There's another interesting definition I want to look at -- it relates to astrodynamics

A sphere of influence (SOI) in astrodynamics and astronomy is the spherical region around a celestial body where the primary gravitational influence on an orbiting object is that body. This is usually used to describe the areas in our solar system where planets dominate the orbits of surrounding objects (such as moons), despite the presence of the much more massive (but distant) Sun

Now, let's for just a moment consider the spiritual implications of this astrodynamic definition of "sphere of influence."

When we're conforming to the world, we might look at ourselves as moons. Despite the presence of a much more massive, much more powerful Son, a planet which is nearby influences or dominates our orbit, keeping us conforming to an orbit around that planet, rather than the significantly larger influence of the Son of God, our Lord and Savior Jesus Christ.

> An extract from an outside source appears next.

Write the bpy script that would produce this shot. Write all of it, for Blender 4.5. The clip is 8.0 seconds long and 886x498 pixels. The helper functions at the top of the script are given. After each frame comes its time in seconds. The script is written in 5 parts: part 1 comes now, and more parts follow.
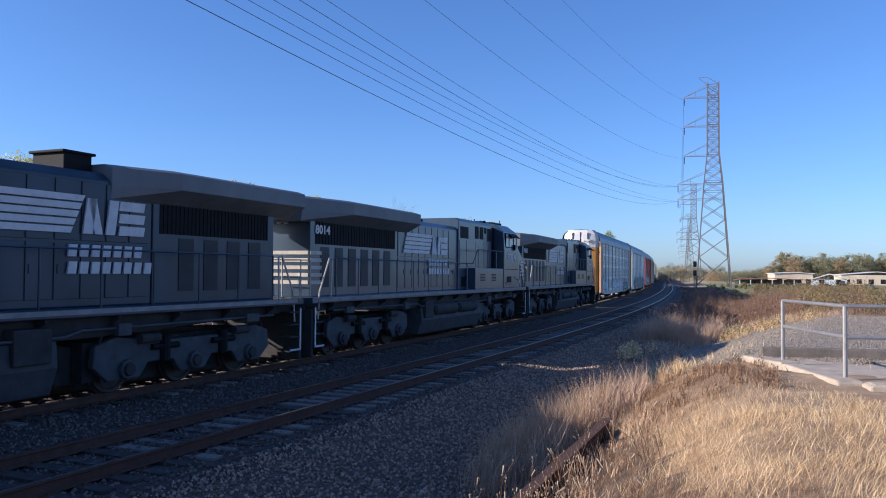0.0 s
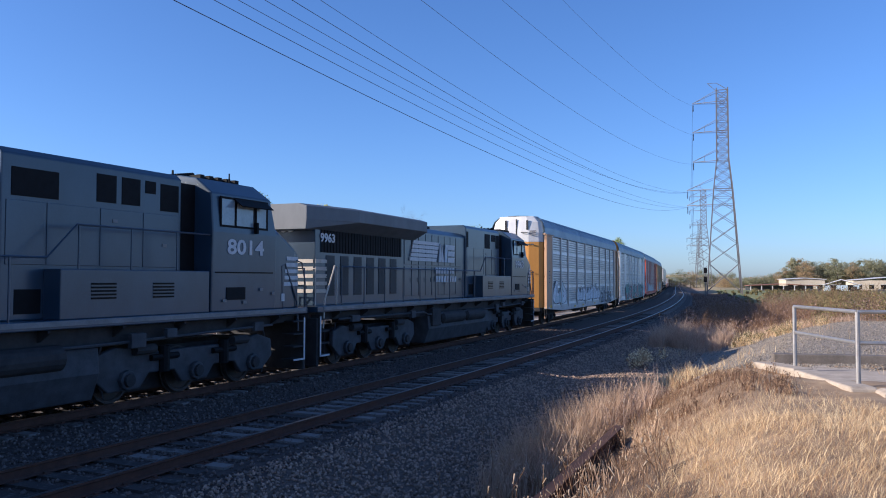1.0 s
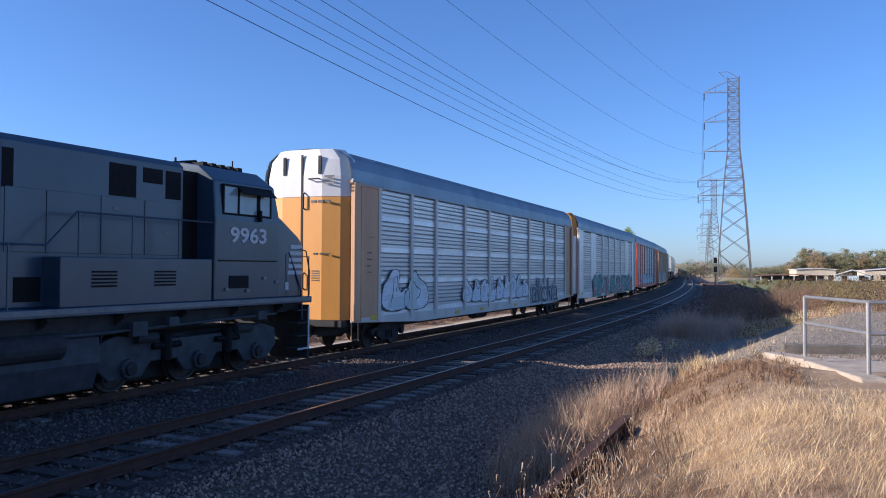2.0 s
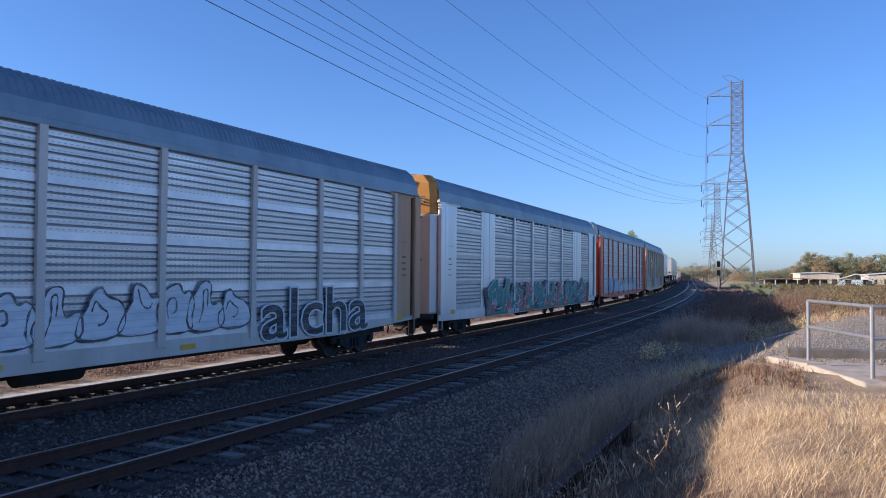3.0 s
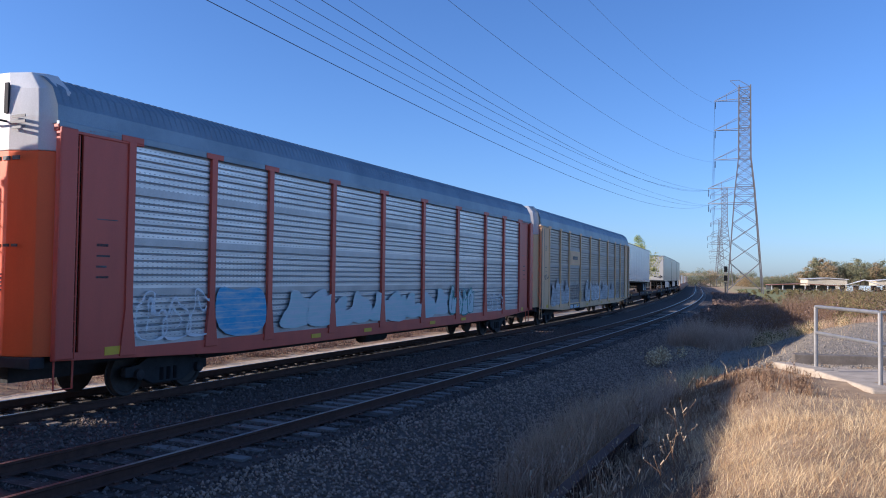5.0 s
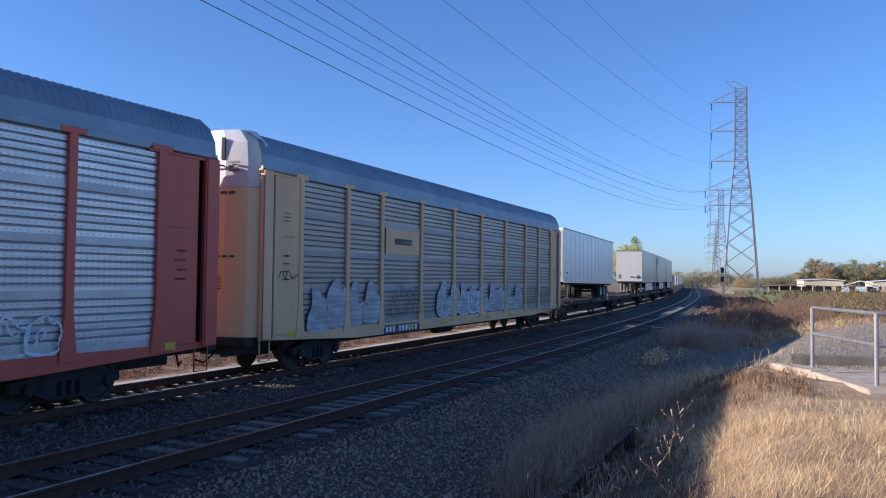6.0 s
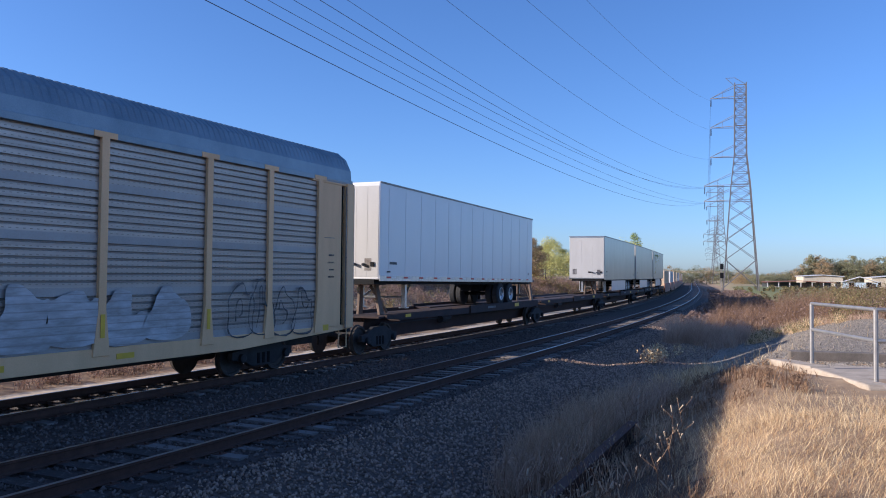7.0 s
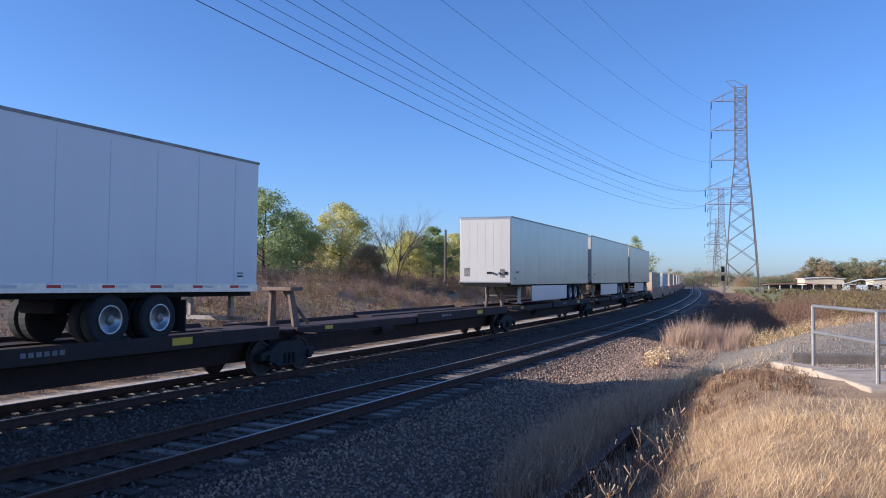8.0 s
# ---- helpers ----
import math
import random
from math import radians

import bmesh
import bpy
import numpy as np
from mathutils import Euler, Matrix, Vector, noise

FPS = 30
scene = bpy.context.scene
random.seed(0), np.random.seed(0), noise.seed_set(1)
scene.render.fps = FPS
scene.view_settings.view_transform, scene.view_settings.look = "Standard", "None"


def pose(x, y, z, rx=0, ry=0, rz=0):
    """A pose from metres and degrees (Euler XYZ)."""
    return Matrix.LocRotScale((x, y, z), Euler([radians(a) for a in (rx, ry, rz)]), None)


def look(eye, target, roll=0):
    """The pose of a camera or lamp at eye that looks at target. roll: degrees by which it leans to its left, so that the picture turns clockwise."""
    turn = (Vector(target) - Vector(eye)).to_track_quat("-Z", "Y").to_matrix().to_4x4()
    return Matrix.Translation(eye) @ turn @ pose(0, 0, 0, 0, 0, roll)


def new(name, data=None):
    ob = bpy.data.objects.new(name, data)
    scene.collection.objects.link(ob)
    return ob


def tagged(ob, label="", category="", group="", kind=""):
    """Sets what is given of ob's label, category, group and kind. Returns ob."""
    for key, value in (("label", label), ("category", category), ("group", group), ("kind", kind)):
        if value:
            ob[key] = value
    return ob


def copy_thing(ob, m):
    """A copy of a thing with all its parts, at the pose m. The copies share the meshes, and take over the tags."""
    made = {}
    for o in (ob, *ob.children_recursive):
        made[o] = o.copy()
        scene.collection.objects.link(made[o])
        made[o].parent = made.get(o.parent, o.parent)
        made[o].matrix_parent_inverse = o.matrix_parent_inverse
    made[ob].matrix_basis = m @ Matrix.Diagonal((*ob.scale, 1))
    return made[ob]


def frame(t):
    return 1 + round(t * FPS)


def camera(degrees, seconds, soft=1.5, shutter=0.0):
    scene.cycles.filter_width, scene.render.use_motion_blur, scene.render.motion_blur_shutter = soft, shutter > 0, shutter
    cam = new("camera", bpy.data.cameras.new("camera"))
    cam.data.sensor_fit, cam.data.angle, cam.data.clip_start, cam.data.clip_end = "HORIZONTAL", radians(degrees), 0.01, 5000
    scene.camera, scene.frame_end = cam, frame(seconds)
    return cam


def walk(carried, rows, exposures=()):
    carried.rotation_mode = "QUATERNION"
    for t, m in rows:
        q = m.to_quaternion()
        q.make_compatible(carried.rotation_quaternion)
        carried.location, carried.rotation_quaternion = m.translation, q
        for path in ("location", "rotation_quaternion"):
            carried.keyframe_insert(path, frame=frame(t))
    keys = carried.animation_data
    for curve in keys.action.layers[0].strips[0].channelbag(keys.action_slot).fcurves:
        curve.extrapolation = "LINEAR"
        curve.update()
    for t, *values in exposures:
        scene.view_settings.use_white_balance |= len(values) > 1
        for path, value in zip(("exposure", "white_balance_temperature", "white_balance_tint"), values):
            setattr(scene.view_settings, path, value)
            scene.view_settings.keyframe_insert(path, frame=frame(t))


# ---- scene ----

How does that look in real life? As followers of Christ, we know what the driving influence of our lives should be in this analogy -- the sun, (or Son) which is the things of God, as outlined in His Word, which tells us all that we need to know about faith and practice.

But the reality is, because of the way we sometimes choose to conduct our lives, there are things, like planets in this analogy, that are closer to us, and these things often have a greater influence on our thinking, and thus on our behavior, than the purity of devotion to Christ.